++++ Records shown

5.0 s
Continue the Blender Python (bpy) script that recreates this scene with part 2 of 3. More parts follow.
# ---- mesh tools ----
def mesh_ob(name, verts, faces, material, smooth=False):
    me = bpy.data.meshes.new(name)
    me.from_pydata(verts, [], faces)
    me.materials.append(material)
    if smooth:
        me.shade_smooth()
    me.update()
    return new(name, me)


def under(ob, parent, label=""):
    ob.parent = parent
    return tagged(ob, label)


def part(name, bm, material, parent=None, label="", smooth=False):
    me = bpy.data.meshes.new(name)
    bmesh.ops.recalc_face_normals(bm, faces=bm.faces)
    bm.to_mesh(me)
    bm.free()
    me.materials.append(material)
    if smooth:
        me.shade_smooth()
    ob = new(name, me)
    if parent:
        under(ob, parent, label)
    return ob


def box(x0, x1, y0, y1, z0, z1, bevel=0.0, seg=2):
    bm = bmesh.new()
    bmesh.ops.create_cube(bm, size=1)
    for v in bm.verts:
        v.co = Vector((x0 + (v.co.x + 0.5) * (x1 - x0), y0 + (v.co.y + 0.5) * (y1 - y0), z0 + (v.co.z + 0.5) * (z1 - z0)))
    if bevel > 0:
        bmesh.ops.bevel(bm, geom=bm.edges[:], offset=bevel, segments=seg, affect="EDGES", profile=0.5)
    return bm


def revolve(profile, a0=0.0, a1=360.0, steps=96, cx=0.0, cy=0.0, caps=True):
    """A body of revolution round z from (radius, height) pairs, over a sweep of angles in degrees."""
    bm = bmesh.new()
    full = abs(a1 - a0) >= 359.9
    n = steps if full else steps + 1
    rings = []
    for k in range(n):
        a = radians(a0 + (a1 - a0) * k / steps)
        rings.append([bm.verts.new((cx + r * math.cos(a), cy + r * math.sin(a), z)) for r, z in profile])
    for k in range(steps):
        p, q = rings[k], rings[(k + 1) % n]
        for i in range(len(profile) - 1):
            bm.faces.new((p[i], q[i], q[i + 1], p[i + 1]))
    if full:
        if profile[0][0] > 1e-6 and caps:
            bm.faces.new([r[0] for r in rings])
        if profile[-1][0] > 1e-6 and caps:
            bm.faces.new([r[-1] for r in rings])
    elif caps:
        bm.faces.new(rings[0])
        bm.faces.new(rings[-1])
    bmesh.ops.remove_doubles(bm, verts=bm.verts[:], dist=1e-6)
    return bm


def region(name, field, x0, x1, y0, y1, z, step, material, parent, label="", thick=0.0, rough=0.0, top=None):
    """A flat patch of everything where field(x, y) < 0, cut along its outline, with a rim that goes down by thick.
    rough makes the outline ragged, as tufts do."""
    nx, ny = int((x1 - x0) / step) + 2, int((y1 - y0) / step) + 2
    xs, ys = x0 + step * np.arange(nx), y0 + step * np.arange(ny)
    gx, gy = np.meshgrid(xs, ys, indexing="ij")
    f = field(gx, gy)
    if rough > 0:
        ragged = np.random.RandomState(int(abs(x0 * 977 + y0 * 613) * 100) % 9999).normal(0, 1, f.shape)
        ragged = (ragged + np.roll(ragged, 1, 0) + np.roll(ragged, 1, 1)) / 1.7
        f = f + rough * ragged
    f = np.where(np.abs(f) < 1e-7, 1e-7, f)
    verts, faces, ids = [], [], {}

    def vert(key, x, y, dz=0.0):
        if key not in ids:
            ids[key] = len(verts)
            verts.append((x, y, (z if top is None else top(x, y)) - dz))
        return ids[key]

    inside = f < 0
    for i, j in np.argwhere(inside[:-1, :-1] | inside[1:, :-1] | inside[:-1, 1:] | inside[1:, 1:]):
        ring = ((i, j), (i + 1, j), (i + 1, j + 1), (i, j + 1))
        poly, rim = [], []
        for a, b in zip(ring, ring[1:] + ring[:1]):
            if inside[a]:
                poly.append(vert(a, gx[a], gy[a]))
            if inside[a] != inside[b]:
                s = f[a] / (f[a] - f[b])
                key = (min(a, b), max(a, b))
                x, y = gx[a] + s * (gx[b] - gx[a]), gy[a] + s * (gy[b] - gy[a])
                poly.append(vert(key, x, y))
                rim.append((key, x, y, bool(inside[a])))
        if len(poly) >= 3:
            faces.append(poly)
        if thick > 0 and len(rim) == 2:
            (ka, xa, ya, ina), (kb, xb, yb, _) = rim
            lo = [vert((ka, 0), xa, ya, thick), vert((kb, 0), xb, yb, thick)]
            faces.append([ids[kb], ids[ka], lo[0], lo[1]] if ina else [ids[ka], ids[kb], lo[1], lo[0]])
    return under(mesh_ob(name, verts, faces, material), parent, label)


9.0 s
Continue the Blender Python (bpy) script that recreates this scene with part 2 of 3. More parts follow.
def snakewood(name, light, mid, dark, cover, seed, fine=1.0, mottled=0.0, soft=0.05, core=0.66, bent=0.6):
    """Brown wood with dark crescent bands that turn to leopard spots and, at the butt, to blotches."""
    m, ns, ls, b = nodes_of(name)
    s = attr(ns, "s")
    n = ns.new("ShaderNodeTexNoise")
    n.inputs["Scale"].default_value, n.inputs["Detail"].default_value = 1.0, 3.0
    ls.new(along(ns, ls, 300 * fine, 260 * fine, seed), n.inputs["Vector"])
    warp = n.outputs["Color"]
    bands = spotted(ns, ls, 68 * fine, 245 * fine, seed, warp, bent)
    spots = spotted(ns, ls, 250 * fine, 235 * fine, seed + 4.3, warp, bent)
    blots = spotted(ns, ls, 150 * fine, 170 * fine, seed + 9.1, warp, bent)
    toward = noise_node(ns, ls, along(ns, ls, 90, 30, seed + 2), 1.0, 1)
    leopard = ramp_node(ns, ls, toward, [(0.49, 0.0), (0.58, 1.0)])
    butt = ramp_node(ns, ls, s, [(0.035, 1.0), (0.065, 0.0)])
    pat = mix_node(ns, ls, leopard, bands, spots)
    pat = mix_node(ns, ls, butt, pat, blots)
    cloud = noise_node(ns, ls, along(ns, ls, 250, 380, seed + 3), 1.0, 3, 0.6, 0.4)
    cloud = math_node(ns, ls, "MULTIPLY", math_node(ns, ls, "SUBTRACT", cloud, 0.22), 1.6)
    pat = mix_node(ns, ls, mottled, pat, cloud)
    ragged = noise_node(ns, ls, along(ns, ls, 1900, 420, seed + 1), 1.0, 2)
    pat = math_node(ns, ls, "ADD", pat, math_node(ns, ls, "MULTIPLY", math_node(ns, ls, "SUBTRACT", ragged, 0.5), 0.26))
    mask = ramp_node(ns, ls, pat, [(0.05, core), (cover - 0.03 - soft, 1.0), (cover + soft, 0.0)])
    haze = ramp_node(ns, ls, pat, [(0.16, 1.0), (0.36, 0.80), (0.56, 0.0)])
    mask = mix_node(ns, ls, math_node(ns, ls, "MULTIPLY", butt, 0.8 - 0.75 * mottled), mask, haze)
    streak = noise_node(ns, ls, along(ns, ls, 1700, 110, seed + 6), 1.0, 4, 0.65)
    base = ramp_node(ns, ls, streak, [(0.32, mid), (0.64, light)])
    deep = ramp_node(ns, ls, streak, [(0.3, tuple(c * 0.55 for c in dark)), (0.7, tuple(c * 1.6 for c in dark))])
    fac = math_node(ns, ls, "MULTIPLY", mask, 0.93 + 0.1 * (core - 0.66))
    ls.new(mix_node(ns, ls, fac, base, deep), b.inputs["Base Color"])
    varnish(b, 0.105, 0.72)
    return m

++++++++

Copy all lines above containing the string "with".

[Result below]
Continue the Blender Python (bpy) script that recreates this scene with part 2 of 3. More parts follow.
    """A flat patch of everything where field(x, y) < 0, cut along its outline, with a rim that goes down by thick.
Continue the Blender Python (bpy) script that recreates this scene with part 2 of 3. More parts follow.
    """Brown wood with dark crescent bands that turn to leopard spots and, at the butt, to blotches."""